◆ What is required
Print all of the lines exactly. Any picture among them stays out.

◆ Provided material
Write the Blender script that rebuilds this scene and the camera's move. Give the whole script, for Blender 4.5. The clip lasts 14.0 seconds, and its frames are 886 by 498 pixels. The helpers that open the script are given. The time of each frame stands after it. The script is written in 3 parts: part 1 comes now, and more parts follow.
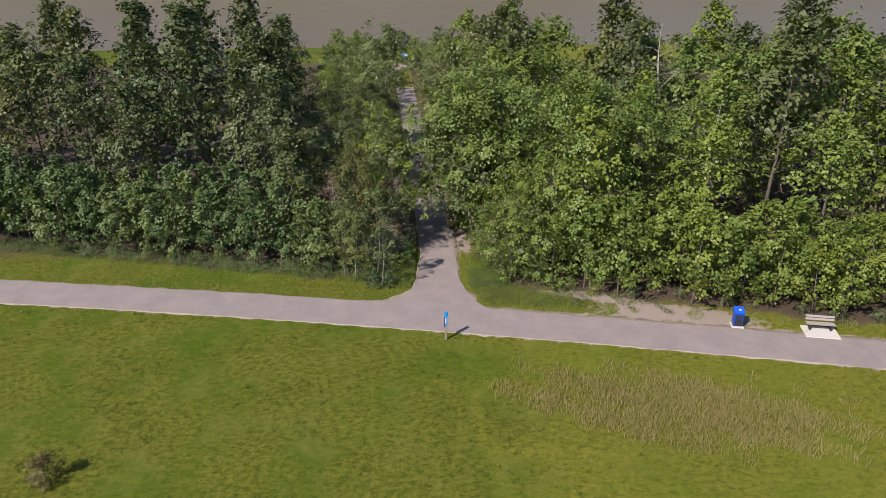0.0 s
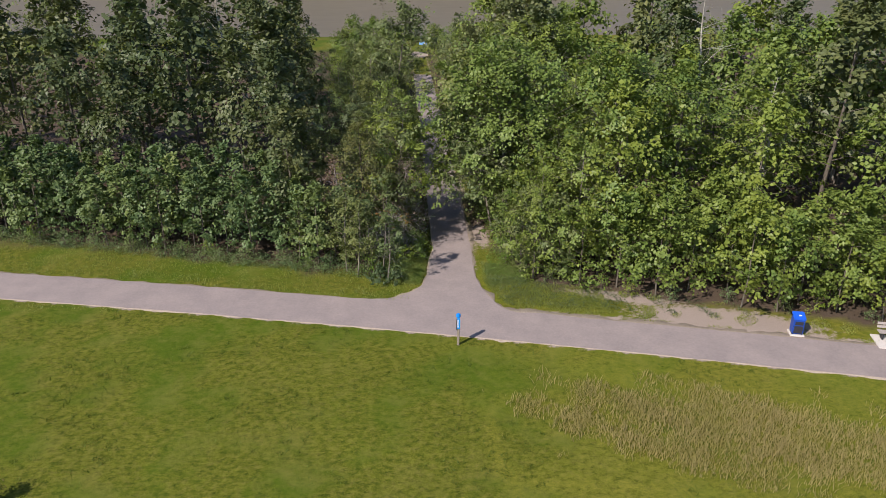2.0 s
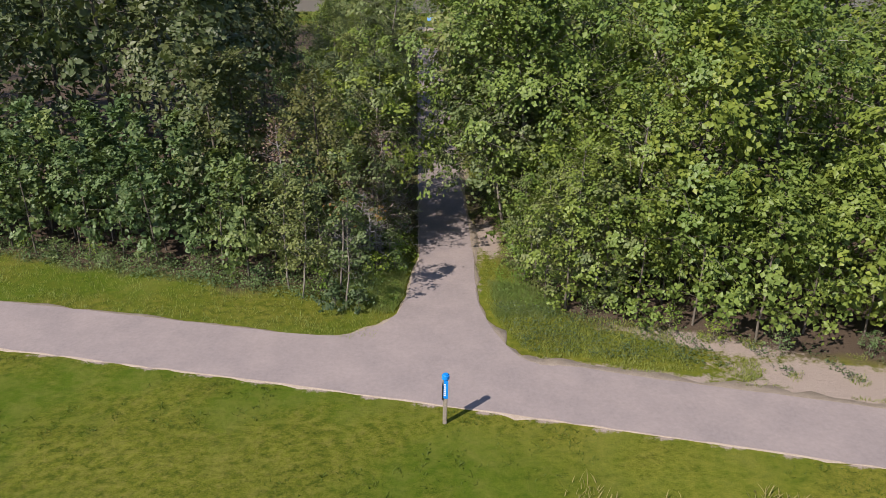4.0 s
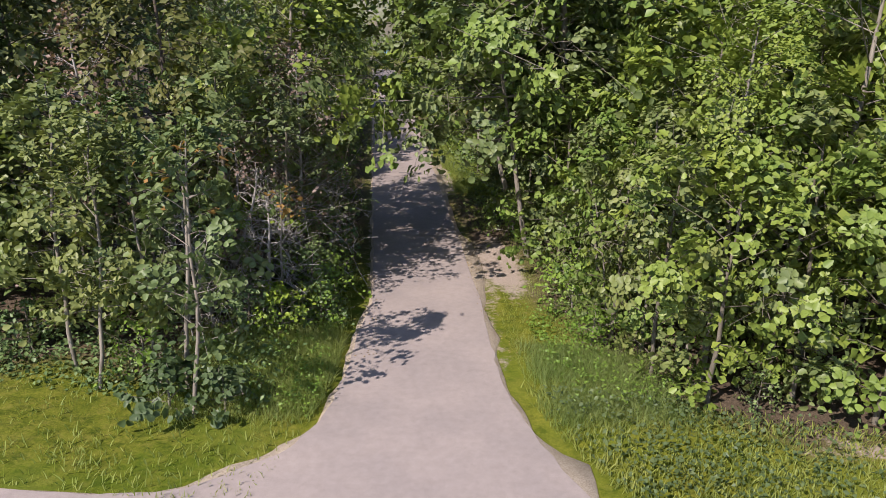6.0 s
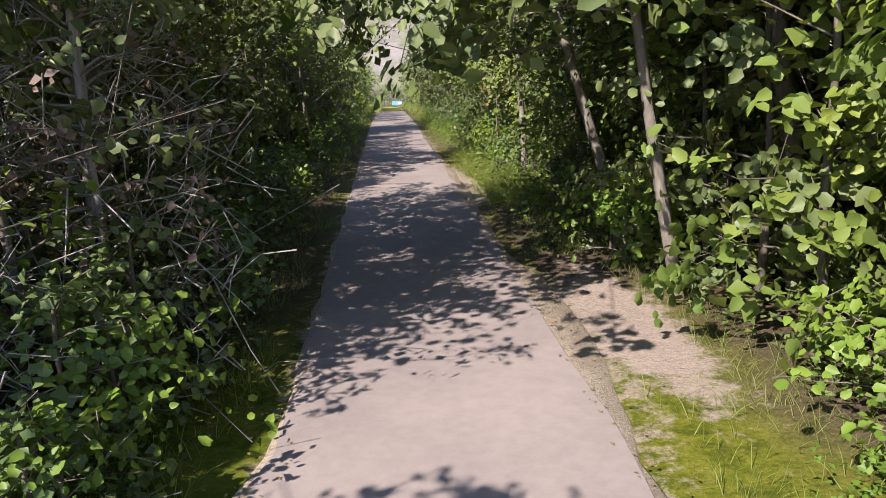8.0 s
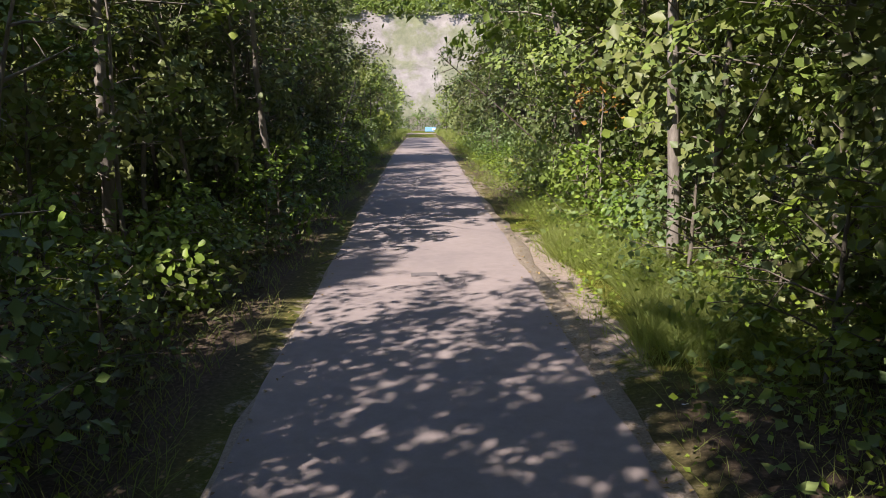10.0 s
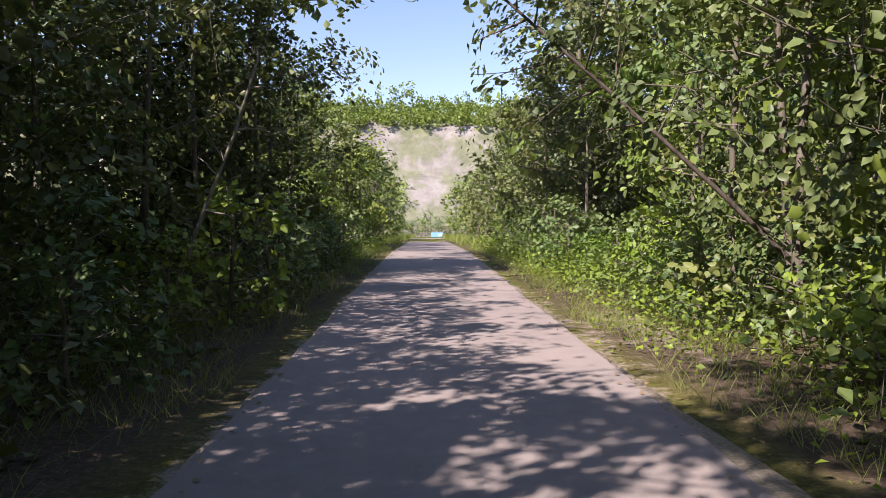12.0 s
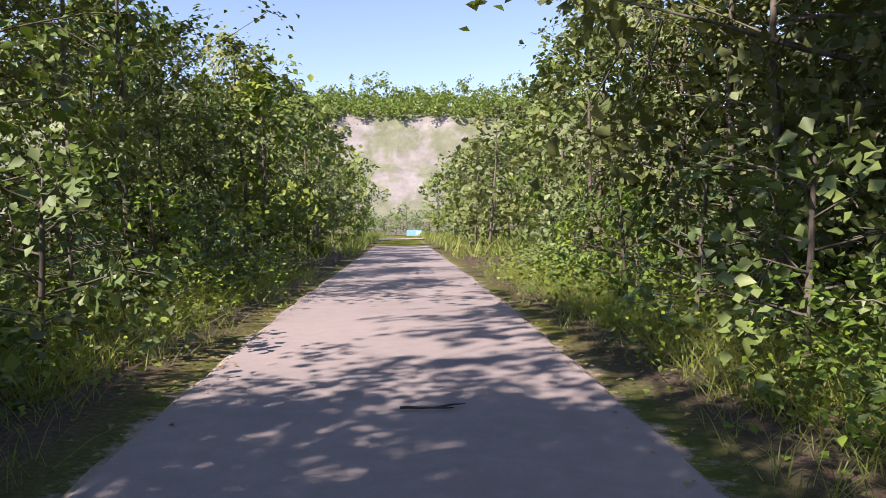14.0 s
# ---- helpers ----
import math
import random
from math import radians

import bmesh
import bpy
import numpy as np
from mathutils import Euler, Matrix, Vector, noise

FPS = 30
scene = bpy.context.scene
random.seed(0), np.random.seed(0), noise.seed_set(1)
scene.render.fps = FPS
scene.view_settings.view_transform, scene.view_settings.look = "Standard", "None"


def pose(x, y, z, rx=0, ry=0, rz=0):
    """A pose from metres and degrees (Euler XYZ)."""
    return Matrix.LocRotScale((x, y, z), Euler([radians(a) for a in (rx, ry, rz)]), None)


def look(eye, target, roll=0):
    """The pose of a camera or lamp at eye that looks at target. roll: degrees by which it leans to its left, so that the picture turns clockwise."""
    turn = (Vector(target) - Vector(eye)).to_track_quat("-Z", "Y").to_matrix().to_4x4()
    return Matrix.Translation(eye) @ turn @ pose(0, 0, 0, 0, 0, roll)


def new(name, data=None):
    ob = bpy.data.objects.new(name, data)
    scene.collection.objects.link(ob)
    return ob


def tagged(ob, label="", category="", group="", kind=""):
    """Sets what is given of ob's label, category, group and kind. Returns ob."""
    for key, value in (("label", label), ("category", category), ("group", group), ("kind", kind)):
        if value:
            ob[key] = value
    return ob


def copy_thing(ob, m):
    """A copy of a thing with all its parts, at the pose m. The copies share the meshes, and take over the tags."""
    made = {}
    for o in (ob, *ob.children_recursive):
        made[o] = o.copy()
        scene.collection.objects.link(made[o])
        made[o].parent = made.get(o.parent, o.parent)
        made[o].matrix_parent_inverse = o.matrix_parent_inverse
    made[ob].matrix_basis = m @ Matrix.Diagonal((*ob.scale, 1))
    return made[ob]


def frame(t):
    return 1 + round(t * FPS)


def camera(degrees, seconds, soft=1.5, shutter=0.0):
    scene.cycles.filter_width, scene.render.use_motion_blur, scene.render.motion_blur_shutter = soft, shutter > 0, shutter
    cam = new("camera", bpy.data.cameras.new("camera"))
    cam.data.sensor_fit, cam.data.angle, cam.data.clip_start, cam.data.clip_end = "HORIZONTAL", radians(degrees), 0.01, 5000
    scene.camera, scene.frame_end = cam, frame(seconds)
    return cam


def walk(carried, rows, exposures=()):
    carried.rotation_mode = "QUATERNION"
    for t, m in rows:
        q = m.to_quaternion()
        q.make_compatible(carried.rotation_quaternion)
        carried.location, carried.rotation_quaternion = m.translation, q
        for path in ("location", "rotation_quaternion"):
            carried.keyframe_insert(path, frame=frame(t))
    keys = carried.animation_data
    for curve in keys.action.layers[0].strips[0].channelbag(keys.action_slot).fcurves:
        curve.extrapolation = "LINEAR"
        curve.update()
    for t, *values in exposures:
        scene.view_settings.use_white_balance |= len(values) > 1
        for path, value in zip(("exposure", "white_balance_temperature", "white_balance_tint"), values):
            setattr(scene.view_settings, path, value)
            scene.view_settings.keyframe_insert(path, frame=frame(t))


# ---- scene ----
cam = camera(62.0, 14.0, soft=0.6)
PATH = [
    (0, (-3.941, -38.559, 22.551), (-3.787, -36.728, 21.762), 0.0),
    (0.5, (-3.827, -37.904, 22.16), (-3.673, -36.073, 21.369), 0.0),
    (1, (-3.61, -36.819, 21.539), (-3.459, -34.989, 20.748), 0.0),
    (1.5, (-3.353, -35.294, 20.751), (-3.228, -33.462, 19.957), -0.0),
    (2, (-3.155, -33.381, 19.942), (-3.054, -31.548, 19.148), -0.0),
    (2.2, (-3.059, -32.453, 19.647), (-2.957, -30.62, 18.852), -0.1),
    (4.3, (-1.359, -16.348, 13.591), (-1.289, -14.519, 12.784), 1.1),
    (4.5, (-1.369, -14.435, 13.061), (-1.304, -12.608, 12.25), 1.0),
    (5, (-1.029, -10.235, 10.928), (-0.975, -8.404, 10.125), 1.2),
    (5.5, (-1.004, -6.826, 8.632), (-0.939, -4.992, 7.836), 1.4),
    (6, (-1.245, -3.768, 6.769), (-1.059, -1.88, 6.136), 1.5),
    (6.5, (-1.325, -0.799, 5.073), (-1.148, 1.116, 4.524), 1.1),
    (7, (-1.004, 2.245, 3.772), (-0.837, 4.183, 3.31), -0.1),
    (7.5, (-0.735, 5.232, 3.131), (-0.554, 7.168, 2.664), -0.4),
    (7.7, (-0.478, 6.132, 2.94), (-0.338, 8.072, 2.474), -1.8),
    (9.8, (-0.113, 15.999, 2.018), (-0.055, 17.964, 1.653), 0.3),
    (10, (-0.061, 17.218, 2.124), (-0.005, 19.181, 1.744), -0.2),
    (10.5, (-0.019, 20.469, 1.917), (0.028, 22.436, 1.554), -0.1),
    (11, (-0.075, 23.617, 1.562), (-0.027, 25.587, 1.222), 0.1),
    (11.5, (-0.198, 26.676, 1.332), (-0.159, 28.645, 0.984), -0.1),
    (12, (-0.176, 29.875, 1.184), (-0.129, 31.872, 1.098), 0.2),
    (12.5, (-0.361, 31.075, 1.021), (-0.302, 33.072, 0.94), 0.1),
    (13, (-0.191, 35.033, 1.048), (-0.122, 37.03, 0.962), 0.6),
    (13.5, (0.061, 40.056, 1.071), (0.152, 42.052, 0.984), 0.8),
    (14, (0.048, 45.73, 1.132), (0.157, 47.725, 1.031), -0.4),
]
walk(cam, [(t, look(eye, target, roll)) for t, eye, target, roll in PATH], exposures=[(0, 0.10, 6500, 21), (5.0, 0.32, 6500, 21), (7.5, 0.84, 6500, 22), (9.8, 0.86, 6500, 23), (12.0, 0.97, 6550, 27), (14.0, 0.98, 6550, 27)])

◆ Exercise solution
Write the Blender script that rebuilds this scene and the camera's move. Give the whole script, for Blender 4.5. The clip lasts 14.0 seconds, and its frames are 886 by 498 pixels. The helpers that open the script are given. The time of each frame stands after it. The script is written in 3 parts: part 1 comes now, and more parts follow.
0.0 s
2.0 s
4.0 s
6.0 s
8.0 s
10.0 s
12.0 s
14.0 s
# ---- helpers ----
import math
import random
from math import radians

import bmesh
import bpy
import numpy as np
from mathutils import Euler, Matrix, Vector, noise

FPS = 30
scene = bpy.context.scene
random.seed(0), np.random.seed(0), noise.seed_set(1)
scene.render.fps = FPS
scene.view_settings.view_transform, scene.view_settings.look = "Standard", "None"


def pose(x, y, z, rx=0, ry=0, rz=0):
    """A pose from metres and degrees (Euler XYZ)."""
    return Matrix.LocRotScale((x, y, z), Euler([radians(a) for a in (rx, ry, rz)]), None)


def look(eye, target, roll=0):
    """The pose of a camera or lamp at eye that looks at target. roll: degrees by which it leans to its left, so that the picture turns clockwise."""
    turn = (Vector(target) - Vector(eye)).to_track_quat("-Z", "Y").to_matrix().to_4x4()
    return Matrix.Translation(eye) @ turn @ pose(0, 0, 0, 0, 0, roll)


def new(name, data=None):
    ob = bpy.data.objects.new(name, data)
    scene.collection.objects.link(ob)
    return ob


def tagged(ob, label="", category="", group="", kind=""):
    """Sets what is given of ob's label, category, group and kind. Returns ob."""
    for key, value in (("label", label), ("category", category), ("group", group), ("kind", kind)):
        if value:
            ob[key] = value
    return ob


def copy_thing(ob, m):
    """A copy of a thing with all its parts, at the pose m. The copies share the meshes, and take over the tags."""
    made = {}
    for o in (ob, *ob.children_recursive):
        made[o] = o.copy()
        scene.collection.objects.link(made[o])
        made[o].parent = made.get(o.parent, o.parent)
        made[o].matrix_parent_inverse = o.matrix_parent_inverse
    made[ob].matrix_basis = m @ Matrix.Diagonal((*ob.scale, 1))
    return made[ob]


def frame(t):
    return 1 + round(t * FPS)


def camera(degrees, seconds, soft=1.5, shutter=0.0):
    scene.cycles.filter_width, scene.render.use_motion_blur, scene.render.motion_blur_shutter = soft, shutter > 0, shutter
    cam = new("camera", bpy.data.cameras.new("camera"))
    cam.data.sensor_fit, cam.data.angle, cam.data.clip_start, cam.data.clip_end = "HORIZONTAL", radians(degrees), 0.01, 5000
    scene.camera, scene.frame_end = cam, frame(seconds)
    return cam


def walk(carried, rows, exposures=()):
    carried.rotation_mode = "QUATERNION"
    for t, m in rows:
        q = m.to_quaternion()
        q.make_compatible(carried.rotation_quaternion)
        carried.location, carried.rotation_quaternion = m.translation, q
        for path in ("location", "rotation_quaternion"):
            carried.keyframe_insert(path, frame=frame(t))
    keys = carried.animation_data
    for curve in keys.action.layers[0].strips[0].channelbag(keys.action_slot).fcurves:
        curve.extrapolation = "LINEAR"
        curve.update()
    for t, *values in exposures:
        scene.view_settings.use_white_balance |= len(values) > 1
        for path, value in zip(("exposure", "white_balance_temperature", "white_balance_tint"), values):
            setattr(scene.view_settings, path, value)
            scene.view_settings.keyframe_insert(path, frame=frame(t))


# ---- scene ----
cam = camera(62.0, 14.0, soft=0.6)
PATH = [
    (0, (-3.941, -38.559, 22.551), (-3.787, -36.728, 21.762), 0.0),
    (0.5, (-3.827, -37.904, 22.16), (-3.673, -36.073, 21.369), 0.0),
    (1, (-3.61, -36.819, 21.539), (-3.459, -34.989, 20.748), 0.0),
    (1.5, (-3.353, -35.294, 20.751), (-3.228, -33.462, 19.957), -0.0),
    (2, (-3.155, -33.381, 19.942), (-3.054, -31.548, 19.148), -0.0),
    (2.2, (-3.059, -32.453, 19.647), (-2.957, -30.62, 18.852), -0.1),
    (4.3, (-1.359, -16.348, 13.591), (-1.289, -14.519, 12.784), 1.1),
    (4.5, (-1.369, -14.435, 13.061), (-1.304, -12.608, 12.25), 1.0),
    (5, (-1.029, -10.235, 10.928), (-0.975, -8.404, 10.125), 1.2),
    (5.5, (-1.004, -6.826, 8.632), (-0.939, -4.992, 7.836), 1.4),
    (6, (-1.245, -3.768, 6.769), (-1.059, -1.88, 6.136), 1.5),
    (6.5, (-1.325, -0.799, 5.073), (-1.148, 1.116, 4.524), 1.1),
    (7, (-1.004, 2.245, 3.772), (-0.837, 4.183, 3.31), -0.1),
    (7.5, (-0.735, 5.232, 3.131), (-0.554, 7.168, 2.664), -0.4),
    (7.7, (-0.478, 6.132, 2.94), (-0.338, 8.072, 2.474), -1.8),
    (9.8, (-0.113, 15.999, 2.018), (-0.055, 17.964, 1.653), 0.3),
    (10, (-0.061, 17.218, 2.124), (-0.005, 19.181, 1.744), -0.2),
    (10.5, (-0.019, 20.469, 1.917), (0.028, 22.436, 1.554), -0.1),
    (11, (-0.075, 23.617, 1.562), (-0.027, 25.587, 1.222), 0.1),
    (11.5, (-0.198, 26.676, 1.332), (-0.159, 28.645, 0.984), -0.1),
    (12, (-0.176, 29.875, 1.184), (-0.129, 31.872, 1.098), 0.2),
    (12.5, (-0.361, 31.075, 1.021), (-0.302, 33.072, 0.94), 0.1),
    (13, (-0.191, 35.033, 1.048), (-0.122, 37.03, 0.962), 0.6),
    (13.5, (0.061, 40.056, 1.071), (0.152, 42.052, 0.984), 0.8),
    (14, (0.048, 45.73, 1.132), (0.157, 47.725, 1.031), -0.4),
]
walk(cam, [(t, look(eye, target, roll)) for t, eye, target, roll in PATH], exposures=[(0, 0.10, 6500, 21), (5.0, 0.32, 6500, 21), (7.5, 0.84, 6500, 22), (9.8, 0.86, 6500, 23), (12.0, 0.97, 6550, 27), (14.0, 0.98, 6550, 27)])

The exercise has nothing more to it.